Whether this enclosure was coeval with the tower and the wall line it was meant to guard, I was unable to decide ;

for the accumulations of refuse found within its east face, and partly covering the floor and decayed walls of some rooms, yielded nothing but plentiful reed straw, cut brushwood, and dung of horses and camels. A large refuse heap some ten yards outside the south wall proved of similar composition. But here we came upon a fine jar, intact but for its mouth, and in shape resembling an amphora (Fig. 172, 5). Its height was nearly one foot, and its material a very hard dark brown stone-ware, with a mat slip burnt in. Within, traces of an oily substance survived. Small pieces of fine pottery, made of a very hard paste and with highly glazed surface, were picked up in plenty both within and around the enclosure. The glaze colours varied greatly ; celadon green, ivory white, fine browns and black, an exquisite turquoise blue with several mottled tints, being all represented.

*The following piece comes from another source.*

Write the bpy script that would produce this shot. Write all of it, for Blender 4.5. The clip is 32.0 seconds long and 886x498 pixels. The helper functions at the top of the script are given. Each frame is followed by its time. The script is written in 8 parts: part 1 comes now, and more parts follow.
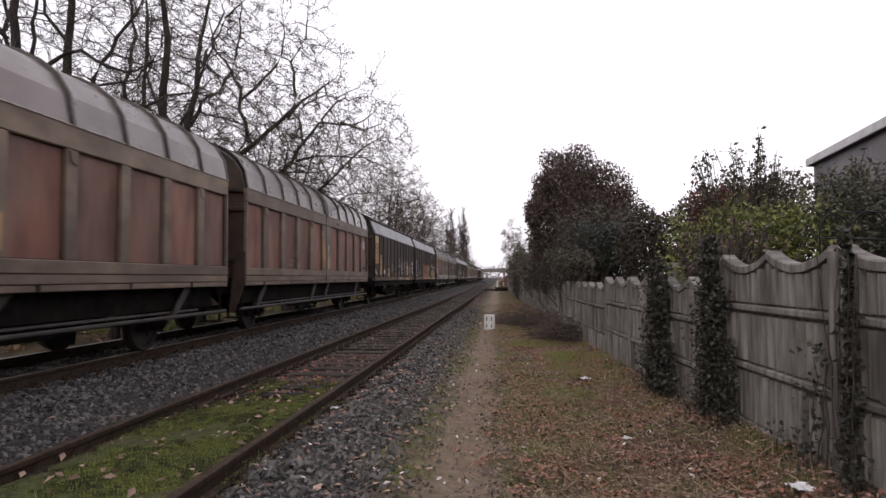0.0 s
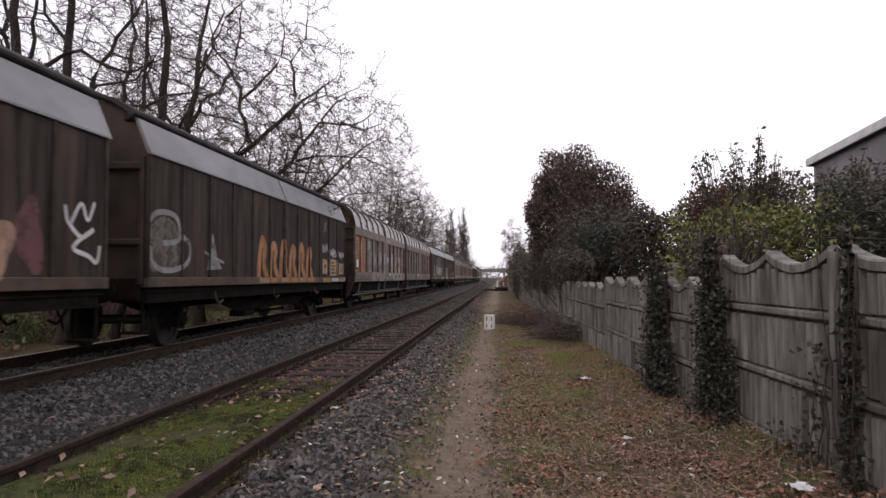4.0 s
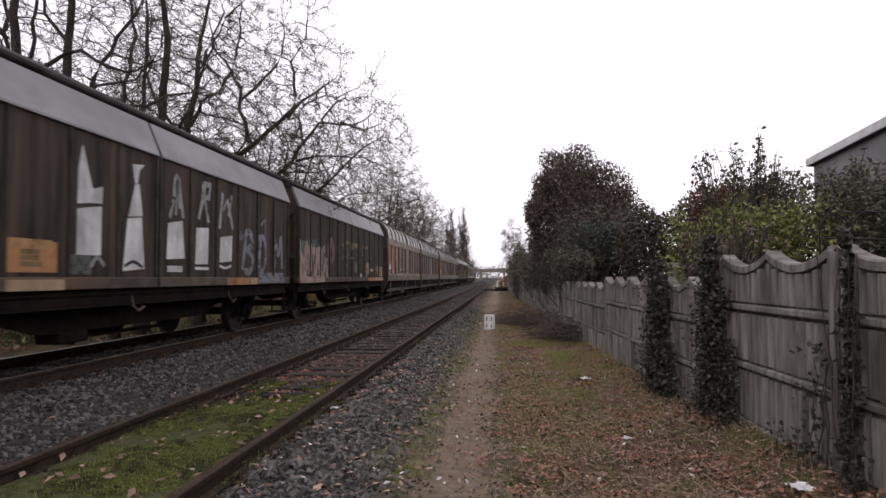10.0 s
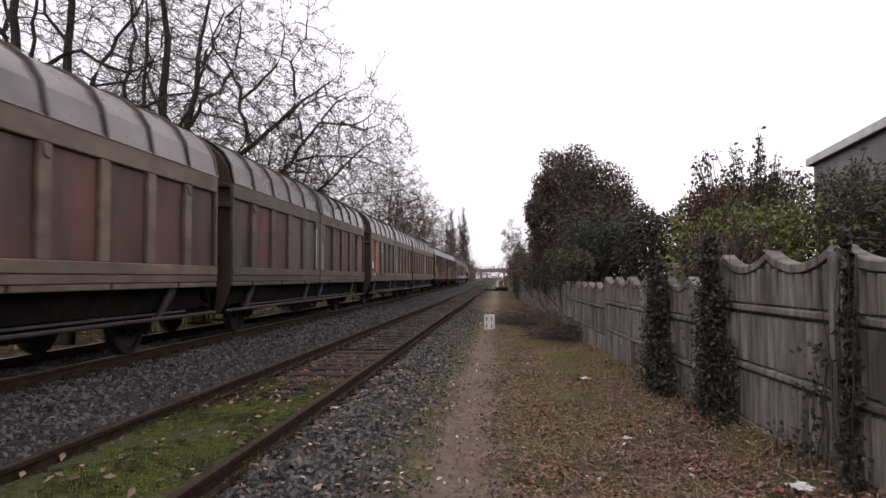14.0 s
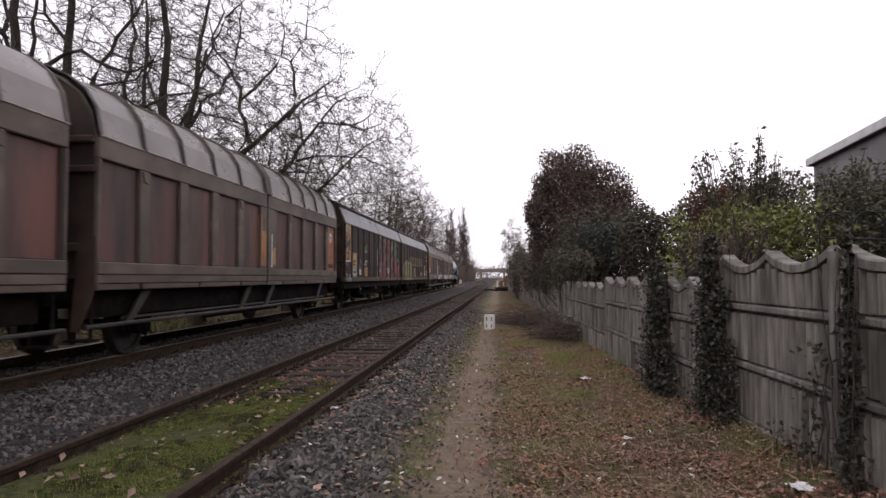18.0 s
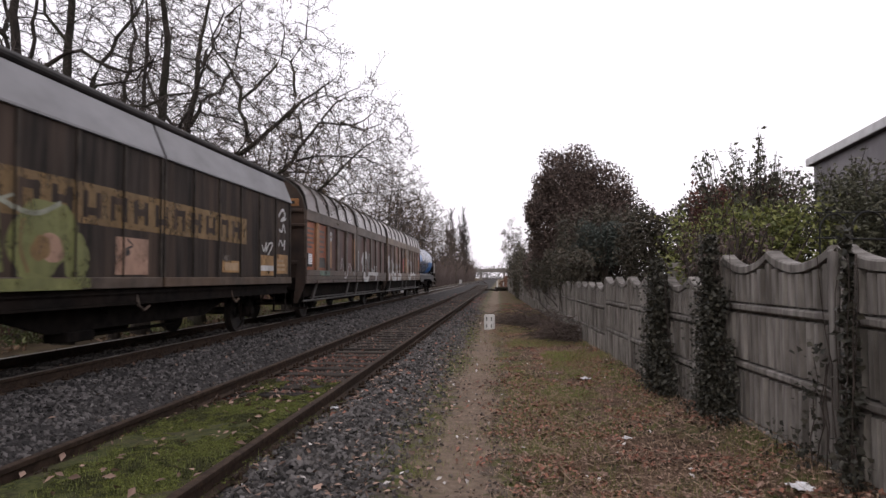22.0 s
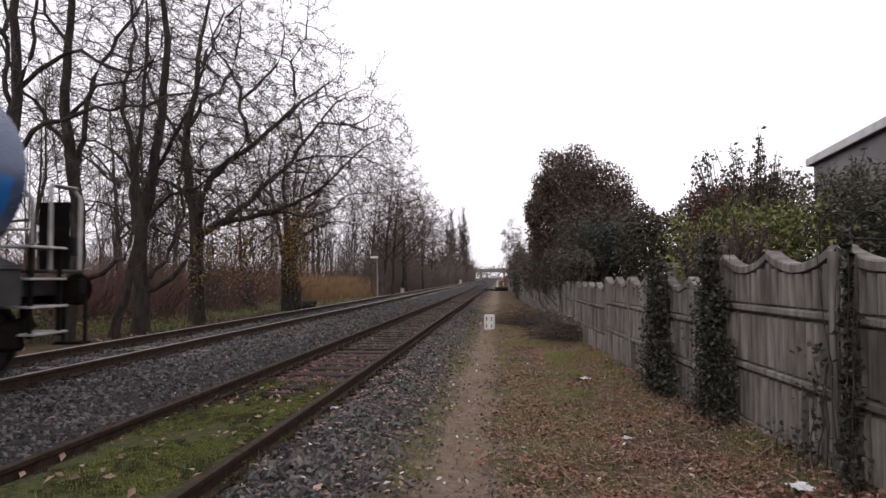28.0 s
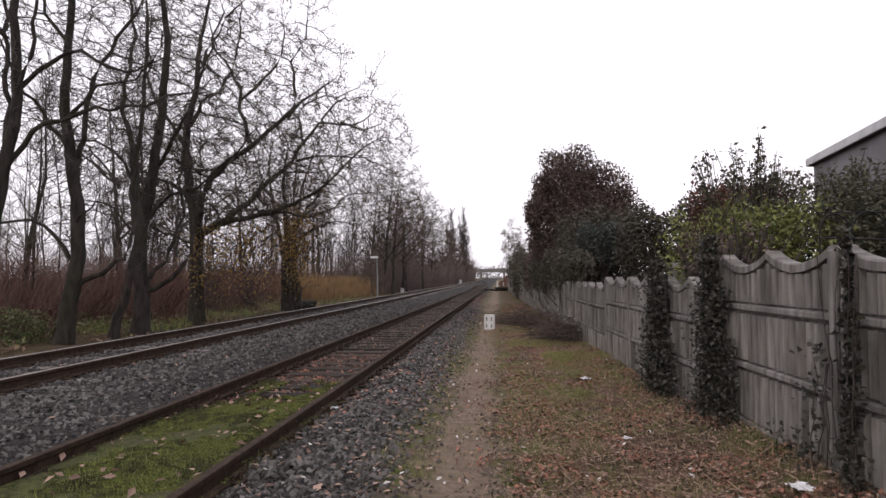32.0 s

I was still wondering how to account for this un-

expected abundance of superior pottery débris such as I had not yet come upon elsewhere in this region, when the clearing of a small ruined cella, previously noticed about fifty yards to the west, brought another surprise. It measured only eleven by thirteen feet outside, and with its entrance on the narrower side faced to the south. The walls, about two feet thick and built of fairly hard sun-dried bricks, rose nowhere above four to five feet. The interior was filled with débris of broken bricks, charred timber, and plastered reed wattle. When it was being cleared we came upon a platform built of bricks and running round all sides but that of the entrance. From the débris covering the platform to the north there came to light numerous

fragments of stucco sculpture that unmistakably had once adorned a Buddhist shrine.